World War II ended before I was born, which seems odd to me, because I feel like I remember it, but that’s because of having studied history. My father fought in WWII and he actually remembers it (or would, if he were not dead). But what would he remember? He would remember his naval experience, his buddies, the situations he was in. He would not remember the entire war, though, because nobody could, because nobody experienced the entire war. People can only literally remember their own experience, not somebody else’s. And yet, after a lifetime of reading about the war, and watching uncountable movies and newsreels covering all aspects of it, I feel I have a personal memory of it, although that is not literally possible because I wasn’t yet born when the war ended. Still, that quasi-memory, a function of internalized history, extends my memory of collective human experience back in time beyond the moment of my conception.

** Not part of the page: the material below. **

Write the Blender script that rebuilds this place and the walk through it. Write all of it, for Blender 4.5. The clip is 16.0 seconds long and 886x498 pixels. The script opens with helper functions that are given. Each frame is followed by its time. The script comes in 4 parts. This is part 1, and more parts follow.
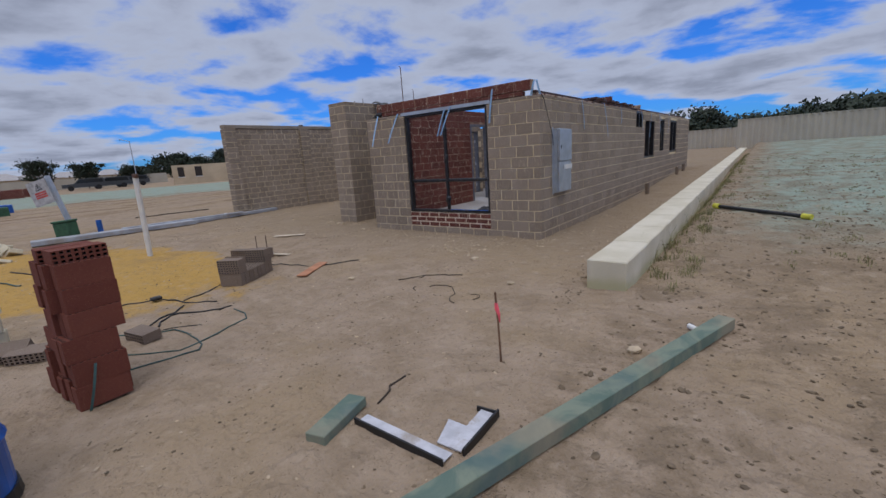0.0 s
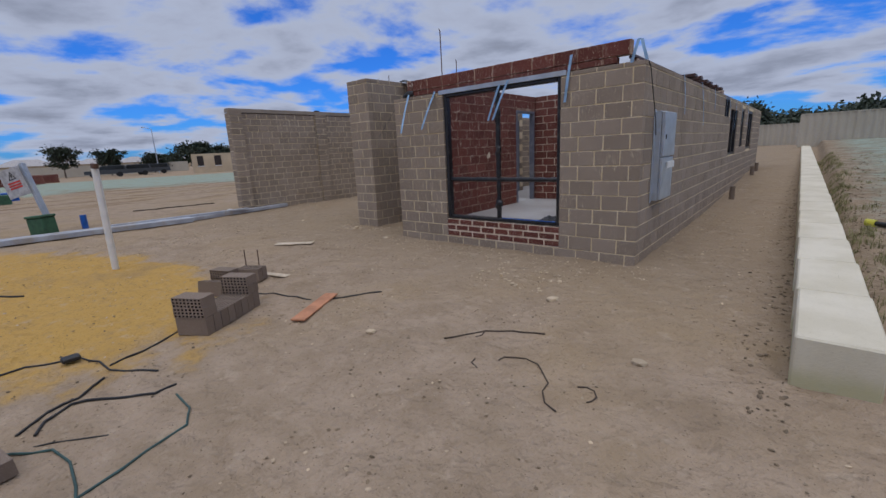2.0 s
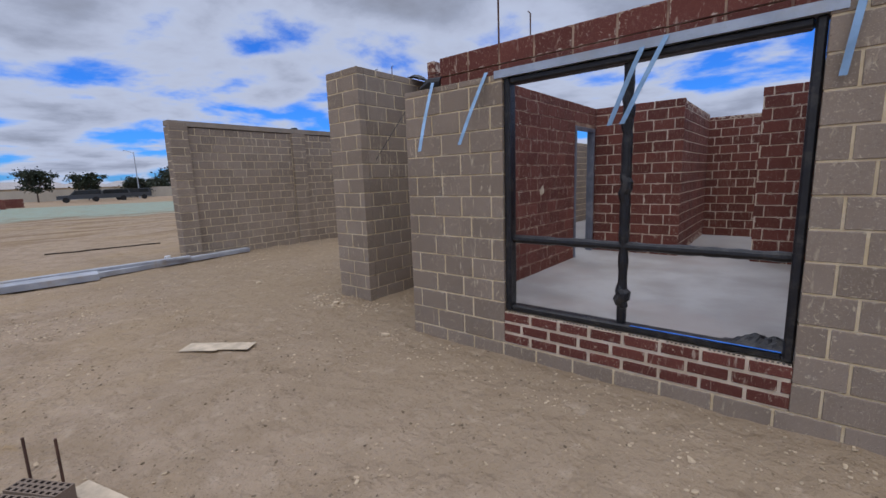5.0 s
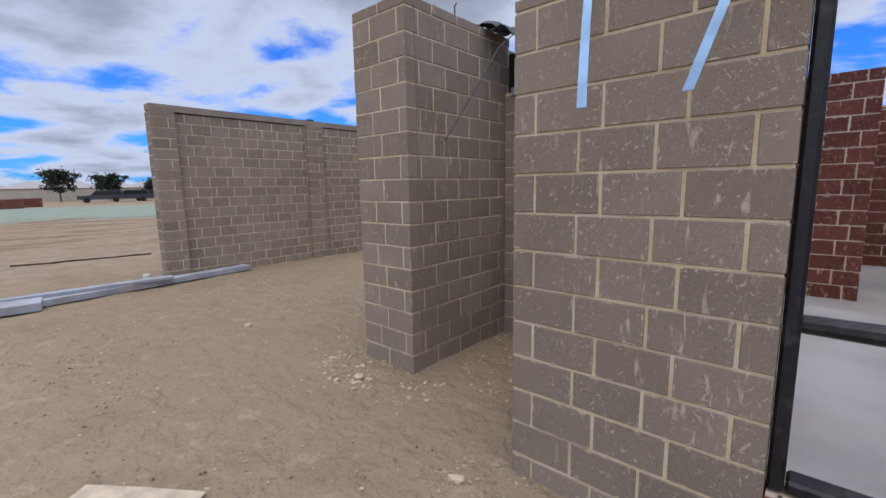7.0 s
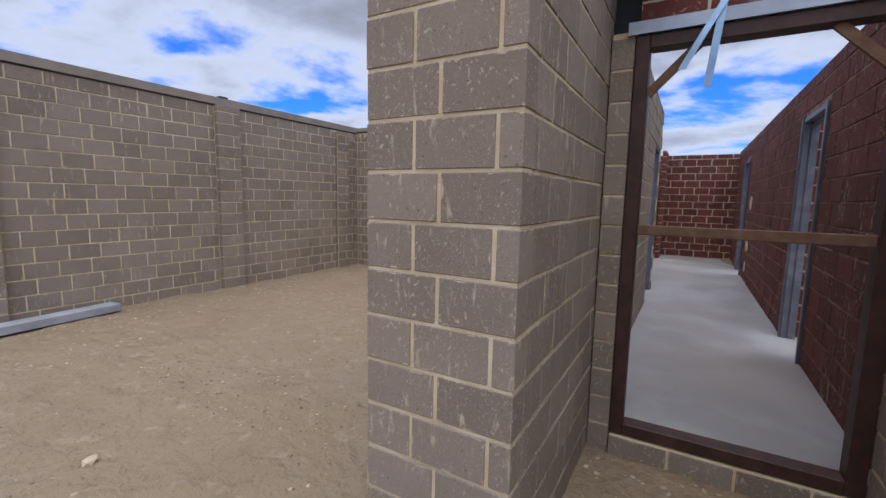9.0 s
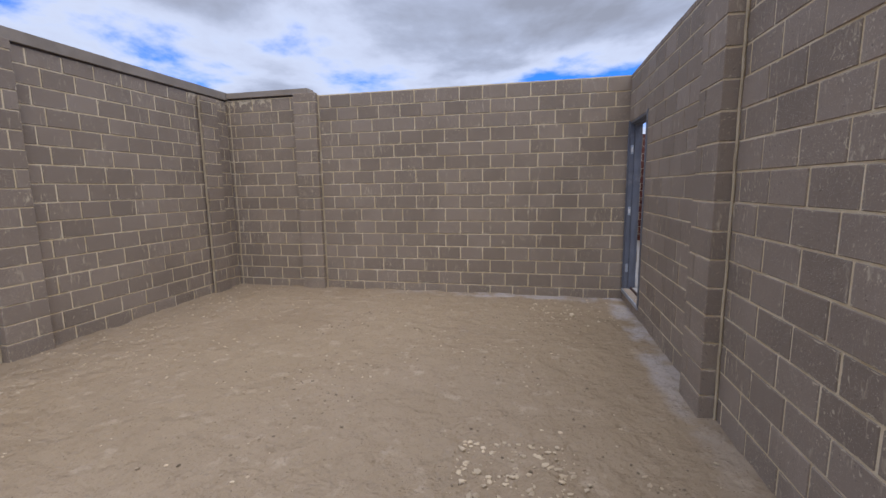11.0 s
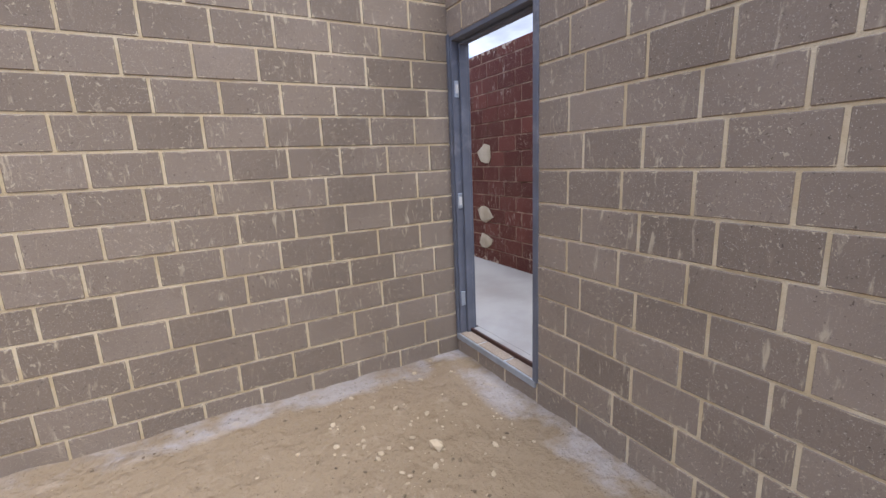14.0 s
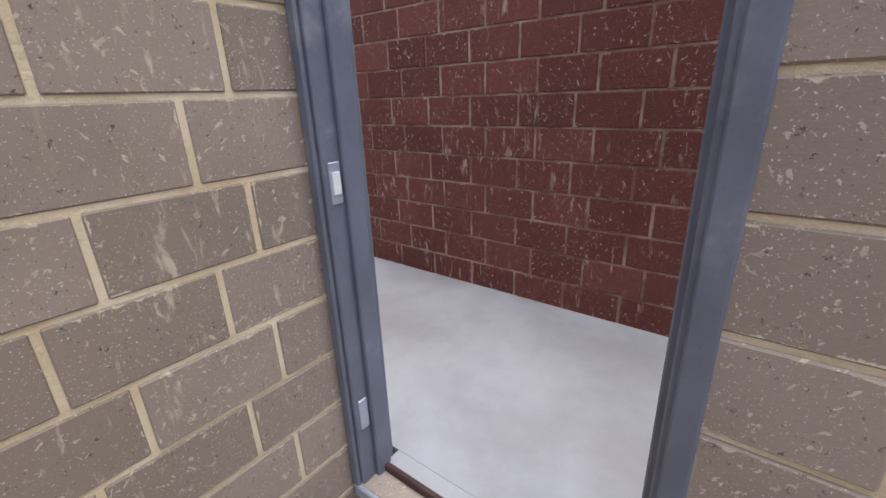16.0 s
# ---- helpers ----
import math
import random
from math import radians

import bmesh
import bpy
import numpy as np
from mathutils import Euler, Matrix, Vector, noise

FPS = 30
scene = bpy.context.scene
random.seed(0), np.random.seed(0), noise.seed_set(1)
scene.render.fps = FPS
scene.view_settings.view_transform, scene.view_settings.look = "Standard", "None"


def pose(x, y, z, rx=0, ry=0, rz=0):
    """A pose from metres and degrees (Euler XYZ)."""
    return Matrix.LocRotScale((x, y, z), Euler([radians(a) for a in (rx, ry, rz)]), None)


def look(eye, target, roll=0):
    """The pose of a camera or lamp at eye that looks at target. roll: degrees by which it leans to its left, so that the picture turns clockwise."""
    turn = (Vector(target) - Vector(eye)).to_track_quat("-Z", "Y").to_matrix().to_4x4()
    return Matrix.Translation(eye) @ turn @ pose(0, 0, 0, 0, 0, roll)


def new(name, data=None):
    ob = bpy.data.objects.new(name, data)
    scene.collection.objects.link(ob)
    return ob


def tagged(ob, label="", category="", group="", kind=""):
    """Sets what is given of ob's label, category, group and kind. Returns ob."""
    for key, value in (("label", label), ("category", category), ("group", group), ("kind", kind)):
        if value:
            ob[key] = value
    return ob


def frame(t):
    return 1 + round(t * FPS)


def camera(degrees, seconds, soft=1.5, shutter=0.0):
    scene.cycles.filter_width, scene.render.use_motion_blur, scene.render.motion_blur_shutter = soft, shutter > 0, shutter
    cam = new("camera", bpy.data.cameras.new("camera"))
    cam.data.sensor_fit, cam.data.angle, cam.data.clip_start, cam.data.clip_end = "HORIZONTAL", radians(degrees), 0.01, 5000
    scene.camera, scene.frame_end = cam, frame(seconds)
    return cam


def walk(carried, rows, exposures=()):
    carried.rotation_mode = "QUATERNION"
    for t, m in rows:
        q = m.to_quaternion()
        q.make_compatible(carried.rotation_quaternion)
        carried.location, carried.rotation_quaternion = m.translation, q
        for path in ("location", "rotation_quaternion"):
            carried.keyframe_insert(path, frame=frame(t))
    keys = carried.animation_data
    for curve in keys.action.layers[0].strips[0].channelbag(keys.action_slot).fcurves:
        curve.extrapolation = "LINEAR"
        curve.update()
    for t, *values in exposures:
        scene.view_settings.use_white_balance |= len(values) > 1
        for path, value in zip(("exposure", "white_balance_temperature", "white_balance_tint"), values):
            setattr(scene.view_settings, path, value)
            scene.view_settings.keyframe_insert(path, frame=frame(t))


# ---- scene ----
cam = camera(92.3, 16.0, soft=1.5)
PATH = [
    (0.00, pose(3.062, -6.681, 1.500, 77.70, 3.70, 37.20)),
    (0.50, pose(2.716, -6.379, 1.529, 77.80, 3.70, 45.10)),
    (1.00, pose(2.311, -6.062, 1.510, 77.60, 3.00, 45.40)),
    (1.50, pose(1.907, -5.671, 1.490, 77.10, 4.00, 44.90)),
    (2.00, pose(1.481, -5.358, 1.490, 77.00, 2.70, 39.80)),
    (2.50, pose(1.089, -4.982, 1.500, 78.40, 2.00, 36.50)),
    (3.00, pose(0.671, -4.493, 1.567, 80.40, 1.80, 35.80)),
    (5.50, pose(-1.569, -2.795, 1.558, 80.50, 1.30, 39.90)),
    (6.00, pose(-2.029, -2.472, 1.529, 80.60, 0.50, 40.70)),
    (6.50, pose(-2.431, -2.129, 1.519, 81.20, 1.30, 40.70)),
    (7.00, pose(-2.893, -1.819, 1.538, 81.50, 1.00, 41.10)),
    (7.50, pose(-3.424, -1.576, 1.538, 81.80, 0.00, 41.50)),
    (8.00, pose(-3.892, -1.272, 1.538, 83.60, 0.10, 41.40)),
    (8.50, pose(-4.351, -0.997, 1.519, 83.90, -0.40, 35.20)),
    (11.00, pose(-6.594, 0.570, 1.489, 81.80, 0.80, 12.10)),
    (11.50, pose(-6.843, 1.030, 1.500, 81.90, 2.70, -0.10)),
    (12.00, pose(-6.996, 1.530, 1.494, 82.00, 2.30, -5.30)),
    (12.50, pose(-7.110, 2.085, 1.434, 79.90, 1.90, -12.60)),
    (13.00, pose(-7.108, 2.642, 1.429, 79.40, 1.70, -16.70)),
    (13.50, pose(-7.127, 3.209, 1.434, 79.20, 1.90, -21.40)),
    (14.00, pose(-7.022, 3.756, 1.450, 78.30, 2.40, -29.20)),
    (14.50, pose(-6.878, 4.294, 1.472, 78.60, 2.50, -33.00)),
    (15.00, pose(-6.688, 4.768, 1.472, 78.30, 2.20, -40.30)),
    (15.50, pose(-6.392, 5.162, 1.440, 74.00, 3.50, -44.20)),
    (16.00, pose(-6.110, 5.510, 1.368, 70.00, 2.00, -52.60)),
]
walk(cam, PATH, exposures=[(0.0, 0.0), (3.0, 0.02), (5.5, 0.33), (8.5, 0.6), (11.0, 0.7), (12.5, 0.92), (13.0, 1.14), (14.0, 1.42), (16.0, 1.58)])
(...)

There is a complementary, if not parallel, kind of quasi-experience after death. After a person dies, their memory continues in the collective experience of those who knew that person. In cultures that emphasize ancestor worship, this mnemonic persistence can last quite a long time. Eventually, and inevitably, it fades from the collective memory. Even if a family has an extensive, documented genealogy, we can be confident there is little, if any, collective memory of individuals who lived thousands of years ago, or who lived before history. Some individuals who are deemed noteworthy by a cultural tradition may be remembered less intimately for much longer than average. We collectively remember Albert Einstein, Thomas Aquinas, Jesus Christ, Socrates, and a collection of Egyptian Pharaohs. As more time elapses since a person’s death, the less detailed is the historical record of them and the dimmer the collective memory.
Nevertheless, there is a sense in which an individual’s experience persists beyond death in the collective consciousness of the community in which that individual lived. The dead individual has no personal consciousness or memory, but as long as the community persists, there is yet a persistent psychological trace of that individual’s experience.

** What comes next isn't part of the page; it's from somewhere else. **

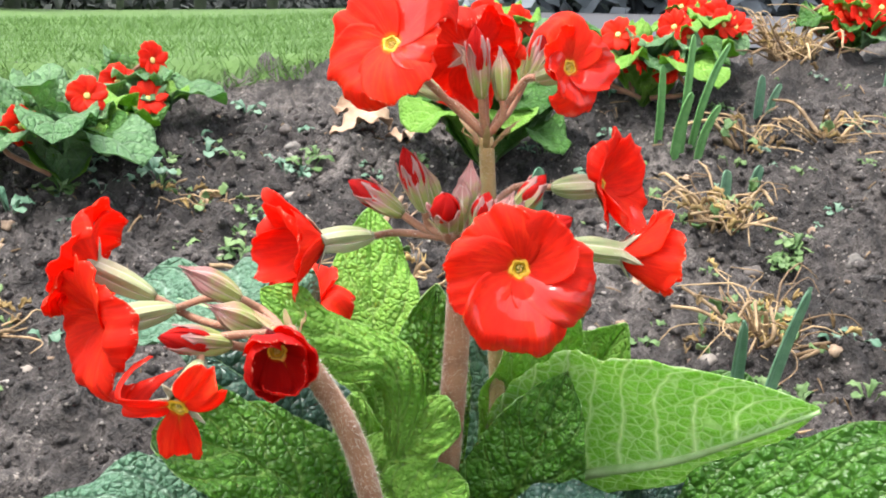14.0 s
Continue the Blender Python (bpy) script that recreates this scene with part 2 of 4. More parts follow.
    if wet:
        film = node(nt, "ShaderNodeTexNoise", [("Vector", own)], Scale=1.7, Detail=2.5, Roughness=0.45)
        f = math_node(nt, "MULTIPLY", math_node(nt, "SUBTRACT", film.outputs["Fac"], 0.5), 80.0, clamp=True)
        nt.links.new(f, p.inputs["Coat Weight"])
        p.inputs["Coat Roughness"].default_value = 0.04
        p.inputs["Coat IOR"].default_value = 1.8
        brim = math_node(nt, "MULTIPLY", math_node(nt, "SUBTRACT", film.outputs["Fac"], 0.5), 18.0, clamp=True)
        n2 = node(nt, "ShaderNodeBump", [("Height", brim)], Strength=0.5, Distance=0.0006)
        nt.links.new(n2.outputs[0], p.inputs["Coat Normal"])
    bump(nt, p, relief, 0.6, 0.0007)
    add_translucent(nt, p, mix(nt, 0.5, col, (1.0, 0.08, 0.014)), 0.54)
    return m


def mat_eye(name):
    """Gold ring round a greenish throat."""
    m, nt, p = start(name)
    uv = nt.nodes.new("ShaderNodeUVMap").outputs[0]
    sep = nt.nodes.new("ShaderNodeSeparateXYZ")
    nt.links.new(uv, sep.inputs[0])
    f = math_node(nt, "ADD", sep.outputs[0], math_node(nt, "MULTIPLY_ADD", noise_tex(nt, 900.0, 2.0), 0.16, -0.08))
    col = ramp(nt, f, [(0.15, (0.4, 0.29, 0.04)), (0.38, (0.66, 0.42, 0.02)), (0.5, (0.36, 0.18, 0.01)), (0.72, (0.74, 0.45, 0.018)), (0.97, (0.72, 0.27, 0.008))])
    nt.links.new(col, p.inputs["Base Color"])
    p.inputs["Roughness"].default_value = 0.45
    bump(nt, p, noise_tex(nt, 1500.0, 2.0), 0.4, 0.0004)
    return m


def mat_calyx(name, base, tip, ridge, edge):
    """Downy calyx: green below, flushed towards the teeth, pale keels and pale margins to the five sepals."""
    m, nt, p = start(name)
    uv = nt.nodes.new("ShaderNodeUVMap").outputs[0]
    sep = nt.nodes.new("ShaderNodeSeparateXYZ")
    nt.links.new(uv, sep.inputs[0])
    u, v = sep.outputs[0], sep.outputs[1]
    scl = node(nt, "ShaderNodeMapping", [("Vector", uv)])
    scl.inputs["Scale"].default_value = (3.5, 34.0, 1.0)
    streak = noise_tex(nt, 1.0, 4.0, scl.outputs[0])
    blot = noise_tex(nt, 5.0, 3.0, uv)
    info = nt.nodes.new("ShaderNodeObjectInfo").outputs["Random"]
    f = math_node(nt, "ADD", u, math_node(nt, "MULTIPLY_ADD", blot, 0.7, -0.35))
    f = math_node(nt, "ADD", f, math_node(nt, "MULTIPLY_ADD", info, 0.3, -0.15))
    col = ramp(nt, f, [(0.36, base), (0.76, tip)])
    k = math_node(nt, "MULTIPLY", math_node(nt, "PINGPONG", math_node(nt, "ADD", math_node(nt, "MULTIPLY", v, 5.0), 0.5), 0.5), 2.0)
    keel = math_node(nt, "SUBTRACT", 1.0, math_node(nt, "MULTIPLY", k, 7.0), clamp=True)
    rim = math_node(nt, "MULTIPLY", math_node(nt, "SUBTRACT", k, 0.82), 7.0, clamp=True)
    rough = noise_tex(nt, 700.0, 3.0)
    col = mix(nt, math_node(nt, "MULTIPLY", math_node(nt, "SUBTRACT", rough, 0.4, clamp=True), 0.7), col, (0.3, 0.13, 0.09))
    col = mix(nt, math_node(nt, "MULTIPLY", streak, 0.25), col, ridge)
    col = mix(nt, math_node(nt, "MULTIPLY", math_node(nt, "MAXIMUM", math_node(nt, "MULTIPLY", keel, 0.35), rim), 0.55), col, edge)
    nt.links.new(col, p.inputs["Base Color"])
    p.inputs["Roughness"].default_value = 0.6
    p.inputs["Sheen Weight"].default_value = 0.12
    p.inputs["Sheen Roughness"].default_value = 0.4
    h = math_node(nt, "ADD", math_node(nt, "MULTIPLY", streak, 0.6), math_node(nt, "MULTIPLY", keel, 0.6))
    bump(nt, p, h, 0.6, 0.0007)
    add_translucent(nt, p, col, 0.15)
    return m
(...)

To the extent that an individual, while living, defines himself or herself as a member of that community, psychologically constituted of it, then the individual can anticipate being remembered in the collective consciousness after death. That is, in a sense, another form of quasi-memory, an imagined future memory in the minds of the community. That is why some people are so extremely motivated to “leave a mark,” “make a difference,” “leave a legacy,” or otherwise make a noteworthy impression on their community so that their imagined, future, collective memory will persist longer than average.
The quasi-memory after death is actually an imagination of the community’s future rememberance, not a literal individual postmortem memory, but it can be conceived as a hybrid form of postmortem consciousness. In comparison, the quasi-memory of experience before birth feels like an individual form of consciousness, but it is derived from the collective experience of historians, scientists, and the like, and so is also a hybrid of personal and collective consciousness. The two kinds of hybrid quasi-experience have different qualitative feels.
Thus, there is, after all, a difference in consciousness between being dead and not yet having been conceived. While there are hybrid forms of quasi-personal consciousness before birth and after death, they are strangely different, and complementary rather than parallel or equivalent.